DATASET SECTION
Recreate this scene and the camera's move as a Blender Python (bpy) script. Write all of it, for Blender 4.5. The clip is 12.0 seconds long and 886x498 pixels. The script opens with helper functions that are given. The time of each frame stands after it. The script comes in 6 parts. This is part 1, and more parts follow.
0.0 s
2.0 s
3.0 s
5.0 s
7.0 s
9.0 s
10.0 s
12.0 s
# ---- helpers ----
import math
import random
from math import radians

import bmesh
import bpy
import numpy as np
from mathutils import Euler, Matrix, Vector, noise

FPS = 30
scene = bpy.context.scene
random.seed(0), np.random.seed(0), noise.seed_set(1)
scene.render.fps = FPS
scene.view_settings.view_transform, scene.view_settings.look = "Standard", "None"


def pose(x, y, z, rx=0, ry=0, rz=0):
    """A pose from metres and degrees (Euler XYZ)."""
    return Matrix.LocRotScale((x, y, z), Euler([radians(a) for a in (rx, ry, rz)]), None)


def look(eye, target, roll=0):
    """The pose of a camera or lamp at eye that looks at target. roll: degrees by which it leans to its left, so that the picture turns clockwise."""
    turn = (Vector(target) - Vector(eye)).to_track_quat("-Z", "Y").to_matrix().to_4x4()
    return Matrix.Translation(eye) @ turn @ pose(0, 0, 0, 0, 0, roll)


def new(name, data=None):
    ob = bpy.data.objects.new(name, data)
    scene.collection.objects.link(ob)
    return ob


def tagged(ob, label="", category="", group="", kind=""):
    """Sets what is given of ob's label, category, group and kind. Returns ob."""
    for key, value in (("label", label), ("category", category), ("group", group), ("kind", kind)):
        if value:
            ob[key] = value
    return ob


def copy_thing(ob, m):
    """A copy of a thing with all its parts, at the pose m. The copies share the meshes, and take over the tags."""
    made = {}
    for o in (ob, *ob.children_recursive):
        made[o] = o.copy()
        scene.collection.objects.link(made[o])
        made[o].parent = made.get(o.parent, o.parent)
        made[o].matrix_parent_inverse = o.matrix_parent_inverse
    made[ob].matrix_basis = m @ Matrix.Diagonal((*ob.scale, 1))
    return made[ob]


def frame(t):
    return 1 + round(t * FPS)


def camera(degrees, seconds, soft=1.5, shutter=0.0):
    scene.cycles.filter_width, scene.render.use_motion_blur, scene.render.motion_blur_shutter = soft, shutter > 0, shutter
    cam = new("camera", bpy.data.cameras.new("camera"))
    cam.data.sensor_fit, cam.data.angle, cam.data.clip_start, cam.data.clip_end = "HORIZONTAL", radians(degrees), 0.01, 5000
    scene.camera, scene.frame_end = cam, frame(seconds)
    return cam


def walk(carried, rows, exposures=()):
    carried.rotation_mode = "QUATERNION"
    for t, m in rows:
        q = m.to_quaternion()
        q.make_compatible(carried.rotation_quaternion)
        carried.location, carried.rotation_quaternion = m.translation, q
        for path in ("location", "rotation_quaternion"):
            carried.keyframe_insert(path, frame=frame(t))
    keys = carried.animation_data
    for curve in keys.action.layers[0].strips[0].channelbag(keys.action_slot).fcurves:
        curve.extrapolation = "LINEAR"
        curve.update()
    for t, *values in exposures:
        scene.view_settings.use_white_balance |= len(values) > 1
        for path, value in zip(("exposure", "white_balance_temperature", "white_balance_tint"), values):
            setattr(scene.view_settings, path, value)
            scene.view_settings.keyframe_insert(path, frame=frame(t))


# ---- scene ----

TO BE DONE
Begin at the line containing "# ---- helpers", end at the line containing "what is given", and reproduce every line in that range exactly, both ends included.

OUTPUT
# ---- helpers ----
import math
import random
from math import radians

import bmesh
import bpy
import numpy as np
from mathutils import Euler, Matrix, Vector, noise

FPS = 30
scene = bpy.context.scene
random.seed(0), np.random.seed(0), noise.seed_set(1)
scene.render.fps = FPS
scene.view_settings.view_transform, scene.view_settings.look = "Standard", "None"


def pose(x, y, z, rx=0, ry=0, rz=0):
    """A pose from metres and degrees (Euler XYZ)."""
    return Matrix.LocRotScale((x, y, z), Euler([radians(a) for a in (rx, ry, rz)]), None)


def look(eye, target, roll=0):
    """The pose of a camera or lamp at eye that looks at target. roll: degrees by which it leans to its left, so that the picture turns clockwise."""
    turn = (Vector(target) - Vector(eye)).to_track_quat("-Z", "Y").to_matrix().to_4x4()
    return Matrix.Translation(eye) @ turn @ pose(0, 0, 0, 0, 0, roll)


def new(name, data=None):
    ob = bpy.data.objects.new(name, data)
    scene.collection.objects.link(ob)
    return ob


def tagged(ob, label="", category="", group="", kind=""):
    """Sets what is given of ob's label, category, group and kind. Returns ob."""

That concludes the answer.